%%

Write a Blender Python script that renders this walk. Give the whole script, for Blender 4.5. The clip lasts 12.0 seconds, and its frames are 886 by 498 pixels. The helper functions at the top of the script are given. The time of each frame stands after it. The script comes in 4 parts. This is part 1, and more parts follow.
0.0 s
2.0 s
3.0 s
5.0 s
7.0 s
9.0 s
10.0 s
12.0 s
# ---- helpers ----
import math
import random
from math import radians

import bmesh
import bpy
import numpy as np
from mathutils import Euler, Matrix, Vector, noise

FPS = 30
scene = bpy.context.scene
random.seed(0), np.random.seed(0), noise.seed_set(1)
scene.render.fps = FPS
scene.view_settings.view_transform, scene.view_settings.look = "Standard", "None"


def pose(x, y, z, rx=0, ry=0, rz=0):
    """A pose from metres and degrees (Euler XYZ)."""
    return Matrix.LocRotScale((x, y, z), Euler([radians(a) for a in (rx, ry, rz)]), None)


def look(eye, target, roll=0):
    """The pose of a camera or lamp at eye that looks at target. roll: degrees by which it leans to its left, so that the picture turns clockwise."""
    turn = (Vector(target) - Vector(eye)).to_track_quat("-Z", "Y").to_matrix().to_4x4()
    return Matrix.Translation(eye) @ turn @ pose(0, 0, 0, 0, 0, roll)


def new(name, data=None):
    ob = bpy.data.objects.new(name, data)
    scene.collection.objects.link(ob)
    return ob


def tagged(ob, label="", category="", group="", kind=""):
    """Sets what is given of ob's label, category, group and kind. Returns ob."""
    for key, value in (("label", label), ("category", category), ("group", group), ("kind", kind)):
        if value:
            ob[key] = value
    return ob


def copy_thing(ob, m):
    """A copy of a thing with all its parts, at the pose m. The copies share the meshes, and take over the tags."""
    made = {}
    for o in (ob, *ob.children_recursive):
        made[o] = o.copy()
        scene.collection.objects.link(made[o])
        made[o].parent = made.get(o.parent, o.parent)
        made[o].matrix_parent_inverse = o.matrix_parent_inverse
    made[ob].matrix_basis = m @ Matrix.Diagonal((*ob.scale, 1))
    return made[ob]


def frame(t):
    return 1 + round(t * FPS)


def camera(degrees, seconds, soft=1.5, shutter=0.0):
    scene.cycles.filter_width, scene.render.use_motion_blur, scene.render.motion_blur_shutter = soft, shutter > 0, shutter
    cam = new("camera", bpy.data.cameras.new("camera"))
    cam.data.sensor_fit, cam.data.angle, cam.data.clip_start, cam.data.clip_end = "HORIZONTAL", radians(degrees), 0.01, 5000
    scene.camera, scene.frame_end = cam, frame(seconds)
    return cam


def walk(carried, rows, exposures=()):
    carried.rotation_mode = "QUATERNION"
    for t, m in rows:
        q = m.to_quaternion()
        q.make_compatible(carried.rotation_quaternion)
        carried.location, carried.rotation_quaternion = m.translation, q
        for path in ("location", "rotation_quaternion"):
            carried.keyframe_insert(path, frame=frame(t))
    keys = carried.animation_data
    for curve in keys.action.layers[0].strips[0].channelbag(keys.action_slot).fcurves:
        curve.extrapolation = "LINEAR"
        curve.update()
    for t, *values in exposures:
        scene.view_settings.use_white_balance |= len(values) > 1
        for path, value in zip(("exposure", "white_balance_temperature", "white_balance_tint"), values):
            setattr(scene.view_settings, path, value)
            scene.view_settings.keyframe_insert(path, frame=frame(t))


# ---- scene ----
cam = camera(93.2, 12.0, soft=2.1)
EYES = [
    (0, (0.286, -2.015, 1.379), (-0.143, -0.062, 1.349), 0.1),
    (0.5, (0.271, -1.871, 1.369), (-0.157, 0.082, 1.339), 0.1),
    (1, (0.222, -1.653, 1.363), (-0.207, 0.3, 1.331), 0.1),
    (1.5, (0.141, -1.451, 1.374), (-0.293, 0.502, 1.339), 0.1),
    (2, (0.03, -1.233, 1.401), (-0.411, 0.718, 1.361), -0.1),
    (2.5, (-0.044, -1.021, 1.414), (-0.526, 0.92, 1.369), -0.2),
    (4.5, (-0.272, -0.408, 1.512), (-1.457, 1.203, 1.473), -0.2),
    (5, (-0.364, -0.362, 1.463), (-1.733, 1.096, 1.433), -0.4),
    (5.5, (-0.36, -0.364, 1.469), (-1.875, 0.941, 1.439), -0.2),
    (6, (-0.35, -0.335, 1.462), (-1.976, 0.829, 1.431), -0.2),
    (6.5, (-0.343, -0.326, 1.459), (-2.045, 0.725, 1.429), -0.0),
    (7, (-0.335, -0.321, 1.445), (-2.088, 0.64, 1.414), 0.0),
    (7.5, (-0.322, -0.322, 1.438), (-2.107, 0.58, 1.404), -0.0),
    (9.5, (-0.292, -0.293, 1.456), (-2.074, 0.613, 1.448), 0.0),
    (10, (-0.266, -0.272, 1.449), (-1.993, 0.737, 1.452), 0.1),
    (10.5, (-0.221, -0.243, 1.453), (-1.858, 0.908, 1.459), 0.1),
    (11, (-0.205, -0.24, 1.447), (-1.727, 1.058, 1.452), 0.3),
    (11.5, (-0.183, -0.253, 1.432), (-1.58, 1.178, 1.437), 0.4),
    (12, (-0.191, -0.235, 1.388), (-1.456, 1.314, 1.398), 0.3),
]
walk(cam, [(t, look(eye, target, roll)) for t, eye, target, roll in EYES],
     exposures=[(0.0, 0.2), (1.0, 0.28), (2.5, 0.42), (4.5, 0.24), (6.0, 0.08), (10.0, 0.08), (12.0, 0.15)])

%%

**Task goal**
Using the material above, report each line where "scene" occurs.

**Answer**
scene = bpy.context.scene
scene.render.fps = FPS
scene.view_settings.view_transform, scene.view_settings.look = "Standard", "None"
    scene.collection.objects.link(ob)
        scene.collection.objects.link(made[o])
    scene.cycles.filter_width, scene.render.use_motion_blur, scene.render.motion_blur_shutter = soft, shutter > 0, shutter
    scene.camera, scene.frame_end = cam, frame(seconds)
        scene.view_settings.use_white_balance |= len(values) > 1
            setattr(scene.view_settings, path, value)
            scene.view_settings.keyframe_insert(path, frame=frame(t))
# ---- scene ----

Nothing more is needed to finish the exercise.